Judge Brennan was casting about for some clarifica­tion. To the practiced eye, these bright, young kids and hippies were merely trimmers; the growers had all made bail.

“They were low-level employees, you honor,” Pub­lic Defender Linda Thompson confirmed. Brennan, however, set bail at $25,000 each and the prisoners filed out for the van ride back to jail on Low Gap Road.

The case of the infamous Alan Graham, aka Cap­tain Fathom, was called. Fathom had had his ankle fit­ted with a “SCRAM” GPS locator bracelet in hopes of avoiding a long term in state prison. He's been arrested so often over the past few years for varieties of charges that add up to him becoming a kind of roving nuisance, that no one quite knows what to do with him.

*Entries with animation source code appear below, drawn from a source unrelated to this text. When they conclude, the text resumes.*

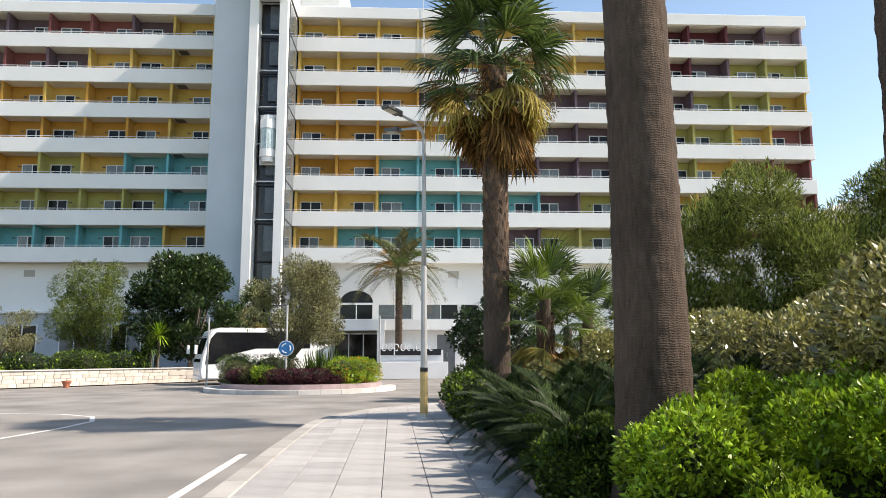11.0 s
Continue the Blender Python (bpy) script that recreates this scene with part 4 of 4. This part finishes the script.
for (ax, ay), (bx, by) in zip(wall_line, wall_line[1:]):
    cap = part("coping", boxed(-0.02, math.dist((ax, ay), (bx, by)) + 0.02, -0.22, 0.22, 0, 0.07, bevel=0.015), KERB, stone_wall)
    cap.matrix_basis = Matrix.Translation((ax, ay, G(ay) + 0.685)) @ Euler((0, math.atan2(G(ay) - G(by), math.dist((ax, ay), (bx, by))), math.atan2(by - ay, bx - ax))).to_matrix().to_4x4()
bank = bmesh.new()
prism(bank, [(x - 0.1, y + 0.1) for x, y in wall_line] + [(-13.6, 79), (-45, 79), (-45, 52.5)], lambda x, y: G(y) - 0.3, lambda x, y: G(y) + 0.5)
bmesh.ops.recalc_face_normals(bank, faces=bank.faces[:])
tagged(new("raised_bed", as_mesh("raised_bed", bank, SOIL)), "raised soil bed behind the stone wall", "planting bed", kind="structure")
BED = 0.5
for k, (x, y, rx, rz) in enumerate([(-21.6, 61.6, 1.6, 0.62), (-19.6, 63.6, 1.7, 0.68), (-17.8, 65.4, 1.6, 0.66), (-23.8, 58.8, 1.4, 0.5)]):
    bush("hedge_shrub", x, y, "low spreading dark green hedge above the stone wall", (rx, 1.3, rz * 1.45), 7000, 0.1, 0.045, LEAF_MID if k % 2 else LEAF_DARK, 250 + k, base=G(y) + BED - 0.05, lift=rz * 0.7, flowers=(LEAF_LIME, 700, 0.09))
bush("lime_shrub", -22.6, 59.4, "yellow-green shrub above the stone wall", (0.9, 0.8, 0.4), 2400, 0.12, 0.05, LEAF_LIME, 256, base=G(59) + BED - 0.05)
tree("magnolia", -14.9, 69.0, "dense dark glossy magnolia tree before the hotel", 4.6, (3.85, 3.2, 3.6), 46, 30000, 0.24, 0.1, LEAF_DARK, 260, 0.2, low=-0.85, extra=(LEAF_MID, 5000, 0.2, 0.085), up=0.5)
tree("light_green_tree", -20.6, 67.6, "upright light green fine-leaved tree", 4.4, (2.2, 2.0, 3.7), 50, 24000, 0.2, 0.03, LEAF_FEATHER, 261, 0.12, droop=0.6, low=-0.9, extra=(LEAF_MID, 8000, 0.18, 0.03))
tree("grey_shrub_tree", -22.9, 61.0, "small dusty grey-green tree", 2.6, (1.9, 1.6, 1.9), 26, 8000, 0.11, 0.04, LEAF_GREY, 262, 0.07, low=-0.8)
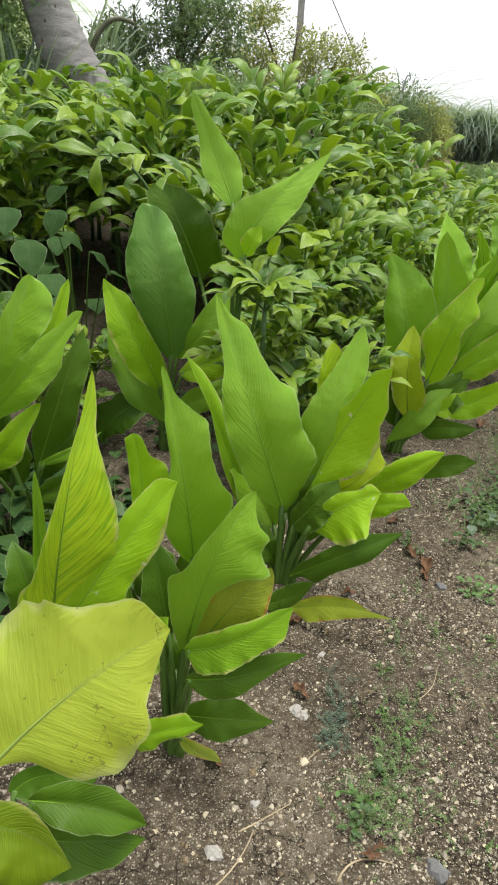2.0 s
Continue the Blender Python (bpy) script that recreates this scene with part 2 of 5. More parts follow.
def blade_shape(base, mid, tip, width, normal, rng, fold=0.5, wave=0.10, along=26, half=5, bulge=0.46, tipness=1.0, curl=0.0, ragged=0.0, blunt=0.0, shoulder=(1.0, 1.0)):
    """A lance-shaped blade: a folded sheet along a bowed midrib, with wavy edges. Gives verts, faces, uvs and the midrib's line."""
    line = curve3(base, mid, tip, along)
    tang = np.gradient(line, axis=0)
    normal = unit(normal)
    s = np.linspace(0, 1, along)
    k = math.log(0.5) / math.log(bulge)
    prof = np.sin(math.pi * np.clip(s, 0, 1) ** k) ** 0.72
    prof = prof * (1 - 0.30 * tipness * s ** 3)
    prof = np.maximum(prof, blunt * np.clip((s - 0.5) * 4, 0, 1))
    prof[0] = 0.06
    if blunt > 0.5:
        prof[-1] = 0.8 * blunt
    else:      # a rounded end
        prof[-1], prof[-2], prof[-3] = max(0.012, 0.25 * blunt), max(prof[-2] * 0.9, 0.7 * blunt), max(prof[-3], 0.92 * blunt)
    ph = [rng.uniform(0, 6.28) for _ in range(6)]
    fr = [rng.uniform(1.3, 2.3), rng.uniform(2.8, 4.2), rng.uniform(5.0, 7.5)]
    sides = []
    for s0 in shoulder:      # past its shoulder an edge runs straight to the tip, with a small corner
        p = prof.copy()
        k0 = min(along - 1, int(s0 * (along - 1)))
        if k0 < along - 3:
            p[k0:] = np.minimum(prof[k0:], prof[k0] * (1 - (s[k0:] - s[k0]) / (1 - s[k0])) ** 1.1 + prof[-1])
            p[k0] *= 1.07
        sides.append(p)
    verts, uvs, faces = [], [], []
    n_row = 2 * half + 1
    for i in range(along):
        t = unit(tang[i])
        side = unit(np.cross(normal, t))
        up = unit(np.cross(t, side))
        w = 0.5 * width * prof[i]
        for j in range(-half, half + 1):
            v = j / half
            q = abs(v)
            w = 0.5 * width * sides[0 if v < 0 else 1][i]
            g = 0 if v < 0 else 3
            edge = 1 + 0.045 * math.sin(fr[1] * 6.28 * s[i] + ph[g]) * (q ** 2)
            if ragged and q > 0.7:
                edge -= ragged * (max(0.0, math.sin(fr[2] * 3.3 * s[i] + ph[g + 1])) ** 3 + 0.35 * math.sin(31 * s[i] + ph[g]))
            lift = fold * q * w * (1 - 0.45 * q) - curl * w * q ** 3
            ripple = wave * width * q ** 2 * (0.75 * math.sin(fr[0] * 6.28 * s[i] + ph[g + 1]) + 0.25 * math.sin(fr[2] * 6.28 * s[i] + ph[g + 2])) * prof[i]
            verts.append(line[i] + side * v * w * edge + up * (lift + ripple))
            uvs.append((s[i], 0.5 + 0.5 * v))
    for i in range(along - 1):
        for j in range(n_row - 1):
            a = i * n_row + j
            faces.append((a, a + 1, a + n_row + 1, a + n_row))
    return verts, faces, uvs, line


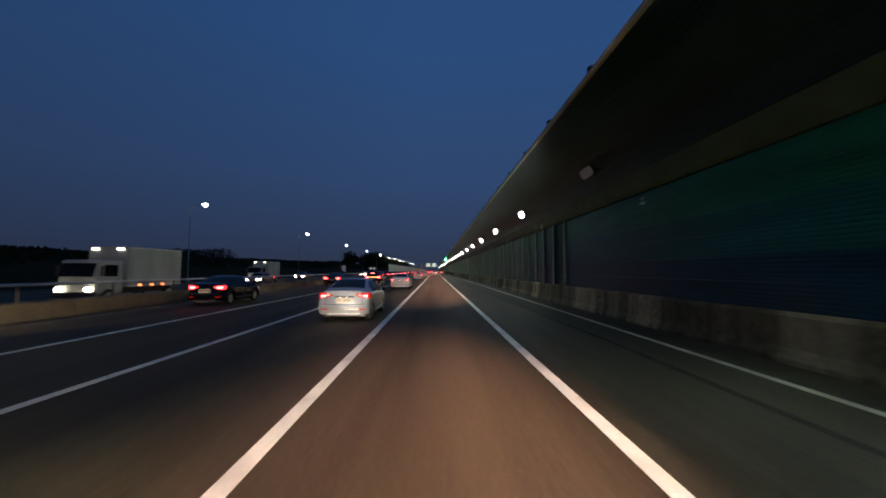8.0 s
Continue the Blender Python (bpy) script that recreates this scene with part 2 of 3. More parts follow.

Fathom has a bullhorn of a voice. He shouted merry assurances at the judge that had the crowded courtroom at a pitch of hilarity bordering on open contempt for order.

“IT COST $5,000, YOUR HONOR,” Graham honked in reference to his fancy leg bracelet. “DO YOU WANT TO SEE IT?” The judge had decided to give Mr. Graham’s SCRAM bracelet a two weeks trial period to see if the device might curtail his drinking. An Elk man put up a hefty deposit for the device.

“IT WILL DO THE JOB, YOUR HONOR,” Gra­ham assured the judge.

A mother seated with her son nearby whispered urgently to the young man: “See; that’s what alcohol will do to you!”